The proposed 18-day strike had hinged on Samsung’s bonus cap for employees in the semiconductor division and followed a substantial rise in the possible bonuses available to employees of SK Hynix, another South Korean chipmaker enjoying a boom thanks to demand for AI components.
Under the terms of the new deal, Reuters reports that all chip workers will receive 50 percent of their annual salary as a regular bonus in cash. Further to that, Samsung will set aside 10.5 percent of its annual operating profits to issue stock-based bonuses to semiconductor employees.
Much of the negotiation hinged on how those stock bonuses would be distributed, according to The New York Times. The final deal sees 40 percent of the total pot spread across the entire semiconductor division, which includes lossmaking units working on logic chips and third-party components, with the remainder specifically for the memory chip unit, which is driving the current boom.
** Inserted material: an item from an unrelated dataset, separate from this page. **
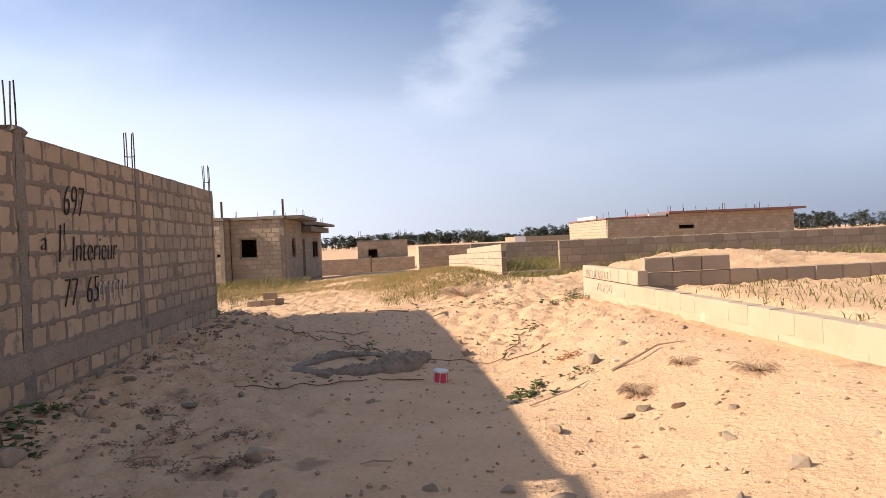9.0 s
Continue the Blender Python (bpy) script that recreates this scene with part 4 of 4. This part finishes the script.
for i, (x, y, r, hgt, n) in enumerate(((-4.35, 7.35, 0.38, 0.2, 200), (-3.9, 7.7, 0.3, 0.18, 150), (-3.0, 6.5, 0.34, 0.2, 200), (-3.2, 6.9, 0.3, 0.2, 160), (-5.16, 5.6, 0.28, 0.2, 160), (-4.6, 6.3, 0.35, 0.12, 160), (-4.1, 6.4, 0.35, 0.12, 160),
                                       (-0.84, 6.1, 0.25, 0.14, 120), (-5.6, 4.4, 0.3, 0.14, 120), (-7.0, 5.6, 0.3, 0.15, 120), (-9.8, 7.6, 0.5, 0.3, 260), (-9.2, 6.6, 0.5, 0.2, 220), (-3.3, 4.3, 0.25, 0.1, 90))):
    weed(x, y, r, hgt, 16, n, 0.05, WEED if i % 2 else LEAF, 400 + i, "low scrubby weed on lumpy sand", group="weeds on the sand")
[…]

The union had wanted a larger share of the bonuses to be spread equally among staff.
According to Reuters, a memory chip worker on a base salary of around $50,000 could now be eligible for a total bonus of $416,000. It appears at least some employees have already found ways to spend those bonuses.
Extraordinary as those figures are, the deal is apparently a good one for Samsung, as its bonus payouts are still slightly smaller than those offered at SK Hynix. The majority of the bonus will also be limited to stock, while SK Hynix bonuses can be issued in shares or cash, and Samsung has also made the bonus payments conditional on the company hitting profit milestones.
Samsung, which recently hit a $1 trillion valuation, is South Korea’s largest company and accounts for around a quarter of the country’s exports. Its last earning report saw an eightfold increase in profits, largely thanks to sales of its memory chips. The deal still needs to be voted on by the union’s members, but a union leader told Reuters that he expects it to be approved.